What you are asked to do:
Repeat, exactly and completely, the material that follows. Omit the pictures.

Given data:
-- start --

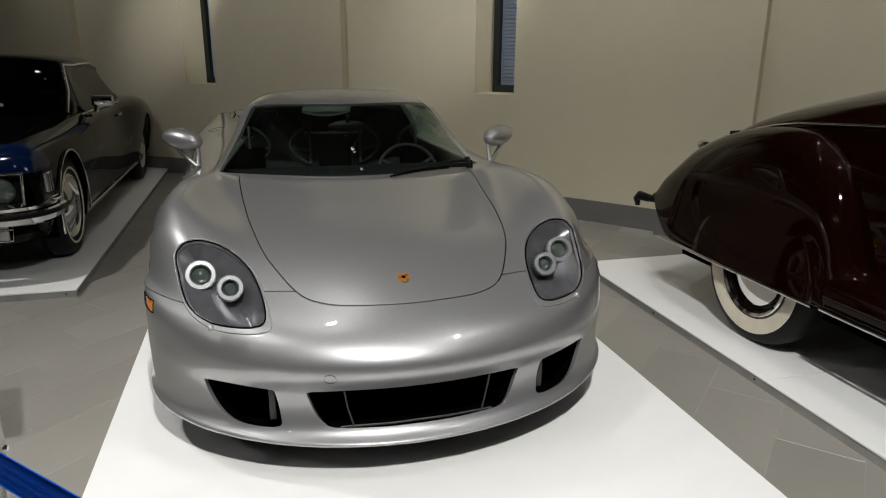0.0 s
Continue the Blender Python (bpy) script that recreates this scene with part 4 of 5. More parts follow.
def wheel(parent, side, y, z, radius, width, rim_r, x_face, turn):
    """Road wheel with tyre, five-spoke rim, disc and caliper; side is +1 or -1."""
    ob = new("wheel")
    ob.parent = parent
    ob.matrix_local = pose(side * x_face, y, z, 0, 0, 0 if side > 0 else 180)
    w = width
    part("tyre", turned([(rim_r - 0.012, -w + 0.02), (rim_r + 0.01, -w), (radius - 0.02, -w - 0.004), (radius, -w + 0.03), *[(radius - d, -w + 0.03 + (w - 0.09) * f + o) for f in (0.25, 0.5, 0.75) for d, o in ((0, -0.005), (0.006, -0.004), (0.006, 0.004), (0, 0.005))], (radius, -0.048), (radius - 0.005, -0.034), (radius - 0.014, -0.018), (radius - 0.03, -0.004), (rim_r + 0.03, 0.004), (rim_r + 0.008, 0.0), (rim_r, -0.012)], 64), RUBBER, ob, "black tyre", 50)
    lip = rim_r - 0.034
    part("rim", turned([(rim_r + 0.004, -0.014), (rim_r + 0.003, -0.003), (rim_r - 0.004, 0.001), (rim_r - 0.012, -0.003), (rim_r - 0.024, -0.010), (lip, -0.020), (lip - 0.006, -0.036), (lip - 0.002, -0.064)], 72), RIM, ob, "silver alloy rim", 40)
    # rim barrel in dark grey: the shade between the spokes is in its colour
    part("barrel", turned([(lip - 0.002, -0.064), (rim_r - 0.035, -w * 0.7), (rim_r - 0.03, -w)], 48), CARBON, ob, "inner barrel darkened for the shade behind the spokes", 40)
    for k in range(5):
        a = radians(turn + 72 * k)
        d, t = Vector((0, math.sin(a), -math.cos(a))), Vector((0, math.cos(a), math.sin(a)))
        bm = bmesh.new()
        rows = []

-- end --

Response:
0.0 s
Continue the Blender Python (bpy) script that recreates this scene with part 4 of 5. More parts follow.
def wheel(parent, side, y, z, radius, width, rim_r, x_face, turn):
    """Road wheel with tyre, five-spoke rim, disc and caliper; side is +1 or -1."""
    ob = new("wheel")
    ob.parent = parent
    ob.matrix_local = pose(side * x_face, y, z, 0, 0, 0 if side > 0 else 180)
    w = width
    part("tyre", turned([(rim_r - 0.012, -w + 0.02), (rim_r + 0.01, -w), (radius - 0.02, -w - 0.004), (radius, -w + 0.03), *[(radius - d, -w + 0.03 + (w - 0.09) * f + o) for f in (0.25, 0.5, 0.75) for d, o in ((0, -0.005), (0.006, -0.004), (0.006, 0.004), (0, 0.005))], (radius, -0.048), (radius - 0.005, -0.034), (radius - 0.014, -0.018), (radius - 0.03, -0.004), (rim_r + 0.03, 0.004), (rim_r + 0.008, 0.0), (rim_r, -0.012)], 64), RUBBER, ob, "black tyre", 50)
    lip = rim_r - 0.034
    part("rim", turned([(rim_r + 0.004, -0.014), (rim_r + 0.003, -0.003), (rim_r - 0.004, 0.001), (rim_r - 0.012, -0.003), (rim_r - 0.024, -0.010), (lip, -0.020), (lip - 0.006, -0.036), (lip - 0.002, -0.064)], 72), RIM, ob, "silver alloy rim", 40)
    # rim barrel in dark grey: the shade between the spokes is in its colour
    part("barrel", turned([(lip - 0.002, -0.064), (rim_r - 0.035, -w * 0.7), (rim_r - 0.03, -w)], 48), CARBON, ob, "inner barrel darkened for the shade behind the spokes", 40)
    for k in range(5):
        a = radians(turn + 72 * k)
        d, t = Vector((0, math.sin(a), -math.cos(a))), Vector((0, math.cos(a), math.sin(a)))
        bm = bmesh.new()
        rows = []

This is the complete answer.